Object Oriented facilities gives higher abstraction power. But iterative development is mostly bottom-up. One tries out some function, then finds some repetition and makes it a generic facility. The typical Xotcl tutorial starts with class. Mostly in protoyping one does not start with class.Here we will see how xotcl is employed in prototyping.ie, how we employ object-oriented mechanisms in a bottom-up fashion.
Say we have a need for counter. Now, there are action, like add,decr on a counter. The functions add,decr share a common state variable, count.
First approach. count as global variable, add and decr acting on that.

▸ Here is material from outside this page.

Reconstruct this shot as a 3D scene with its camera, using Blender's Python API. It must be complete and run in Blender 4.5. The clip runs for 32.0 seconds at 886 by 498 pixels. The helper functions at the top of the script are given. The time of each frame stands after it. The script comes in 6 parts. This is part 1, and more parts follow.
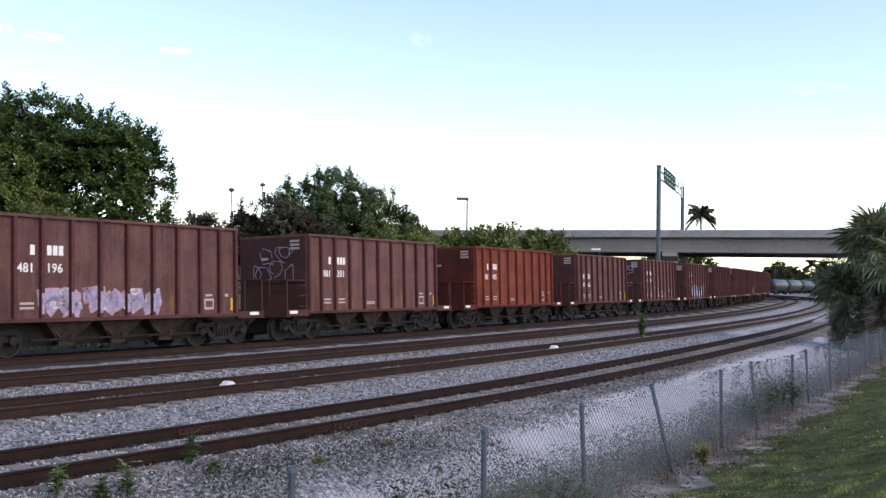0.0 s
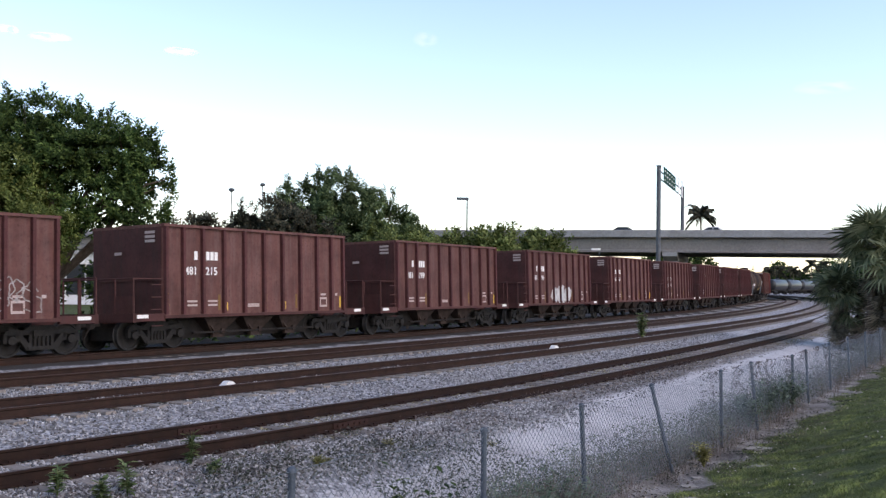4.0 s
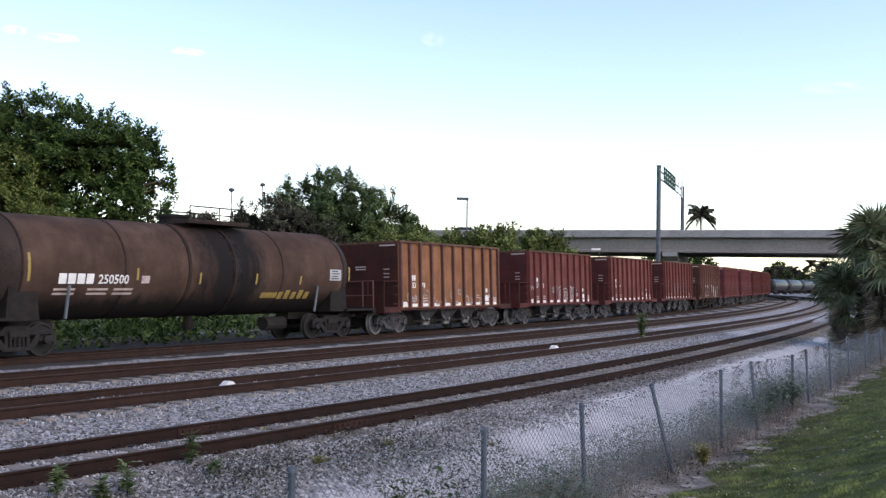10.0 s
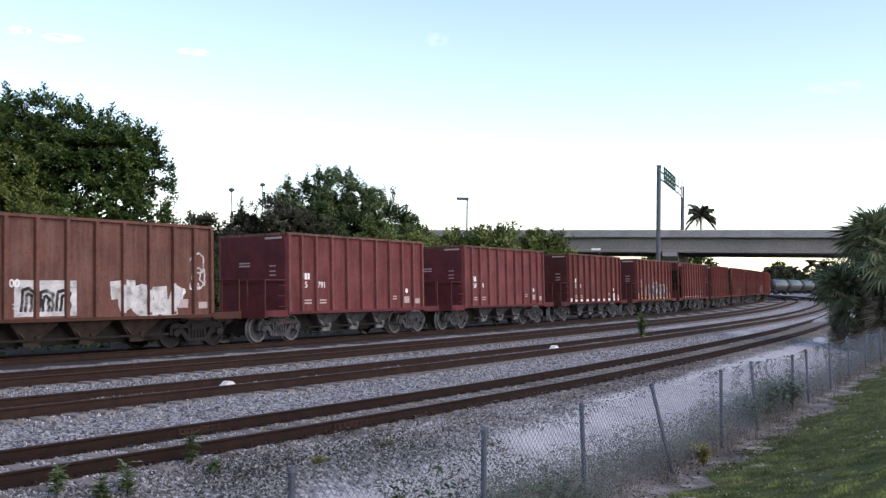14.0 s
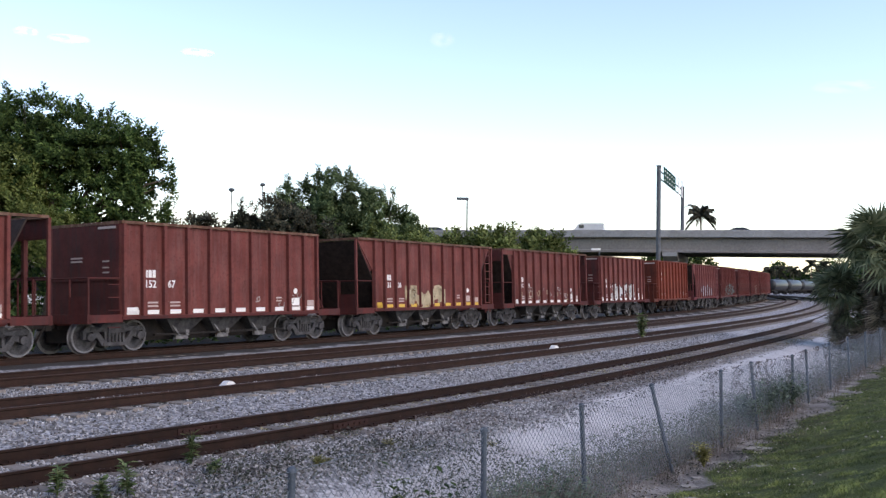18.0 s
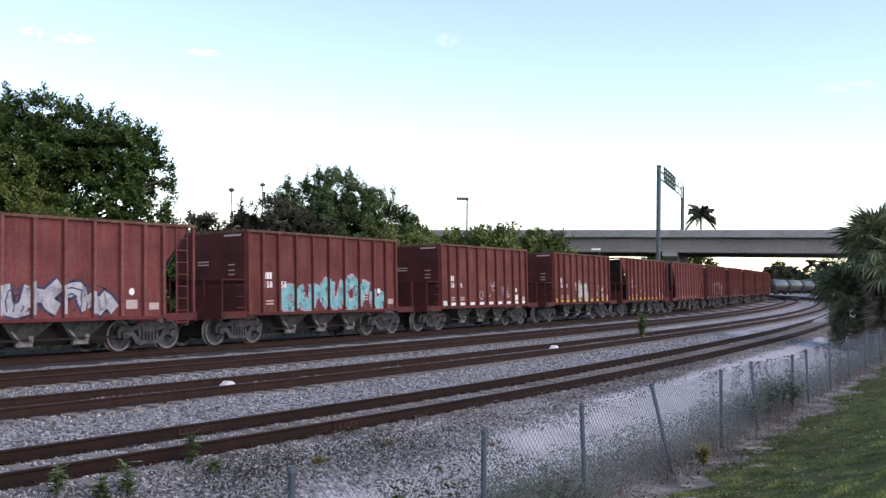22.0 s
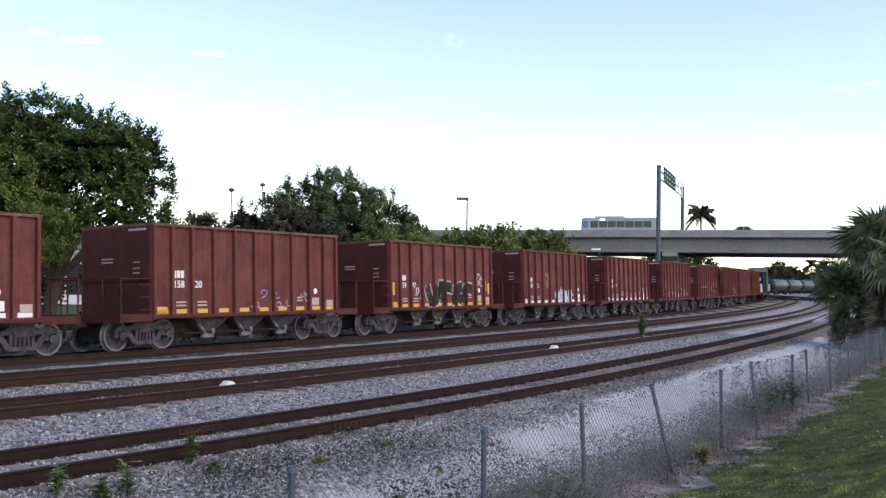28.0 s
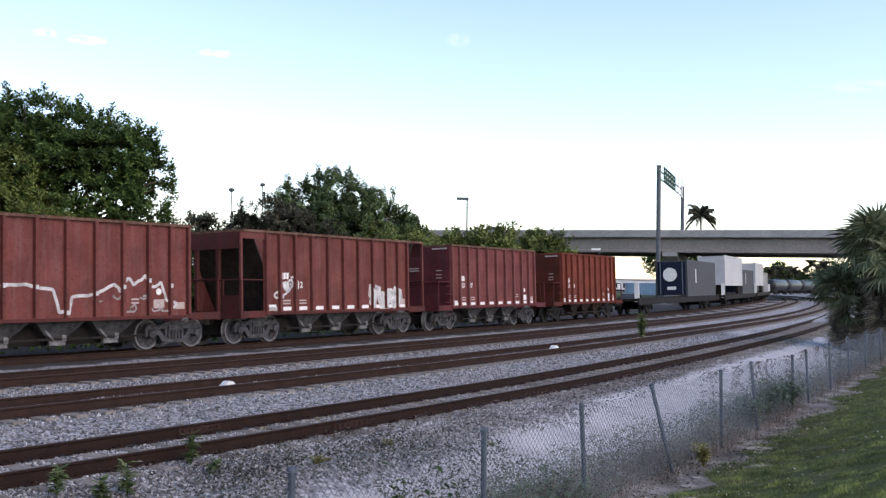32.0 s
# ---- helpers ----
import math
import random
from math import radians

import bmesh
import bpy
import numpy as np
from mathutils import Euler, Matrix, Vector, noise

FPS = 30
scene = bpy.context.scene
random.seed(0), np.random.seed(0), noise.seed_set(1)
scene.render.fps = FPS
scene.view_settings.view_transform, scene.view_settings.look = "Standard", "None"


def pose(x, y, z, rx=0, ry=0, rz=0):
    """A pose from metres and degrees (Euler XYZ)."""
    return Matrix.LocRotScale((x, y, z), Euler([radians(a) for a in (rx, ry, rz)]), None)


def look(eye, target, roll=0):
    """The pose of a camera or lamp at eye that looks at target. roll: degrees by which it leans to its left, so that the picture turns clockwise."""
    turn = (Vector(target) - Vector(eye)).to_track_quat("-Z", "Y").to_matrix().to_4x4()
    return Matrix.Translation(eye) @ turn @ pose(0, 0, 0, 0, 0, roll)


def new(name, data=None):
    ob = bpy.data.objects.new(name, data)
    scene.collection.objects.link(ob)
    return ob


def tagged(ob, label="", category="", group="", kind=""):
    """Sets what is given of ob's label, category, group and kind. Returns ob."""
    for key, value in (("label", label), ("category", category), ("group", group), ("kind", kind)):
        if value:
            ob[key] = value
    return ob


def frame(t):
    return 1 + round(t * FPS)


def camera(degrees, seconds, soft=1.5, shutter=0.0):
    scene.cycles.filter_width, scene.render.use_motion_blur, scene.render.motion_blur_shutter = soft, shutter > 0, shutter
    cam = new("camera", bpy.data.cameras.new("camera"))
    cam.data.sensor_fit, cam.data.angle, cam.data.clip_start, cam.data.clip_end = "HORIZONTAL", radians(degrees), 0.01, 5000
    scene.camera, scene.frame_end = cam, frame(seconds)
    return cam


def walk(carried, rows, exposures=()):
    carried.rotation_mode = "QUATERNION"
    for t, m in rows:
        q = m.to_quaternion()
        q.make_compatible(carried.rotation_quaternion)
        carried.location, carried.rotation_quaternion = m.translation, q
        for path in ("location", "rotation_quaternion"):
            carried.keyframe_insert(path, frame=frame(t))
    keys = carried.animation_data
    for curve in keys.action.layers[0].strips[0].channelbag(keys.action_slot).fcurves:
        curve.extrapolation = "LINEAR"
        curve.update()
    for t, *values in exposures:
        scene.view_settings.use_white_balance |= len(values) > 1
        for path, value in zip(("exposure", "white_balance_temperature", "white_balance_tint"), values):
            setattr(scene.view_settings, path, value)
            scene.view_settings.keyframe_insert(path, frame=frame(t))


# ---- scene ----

Second iteration. We decide not to pollute the global space, so we need an isolated context. We have two choices , either namespace or using object. We will use the second
using XOTcl
Object counter
counter set count 0
counter proc add { val } {
my set count [expr [my set count] + $val]
}
counter proc decr { val } {
my set count [expr [my set count] - $val]
}
counter add 3
counter decr 1
Now, we encounter a need for another counter object in the program. We can define a class. But the system should not force you. One should accomplish instantiation by other means too. So that we can abstract/generalise whenever we want to. Instantiation by cloning.
counter copy counter2
counter2 set count 0
Here using copy, we can clone an object and thereby we can create multiple instance of an object. Here comes a major limitation, if we adopted namespace approach. namespace and object define an isolated context, but namespace does not allow cloning to give multiple instances.
Now we decide, we will have some kind of factory object(class object), that can create multiple instances of counter object on demand.
( Someone fill in how to create a class object from an already existing instance.) The approach should be to know the procs of an object using introspection and call instproc for the class using the same definition. If we could bundle this as one function, then invoking that function will create a Counter class object, so that for future instances we can use that class object instead of cloning a master copy.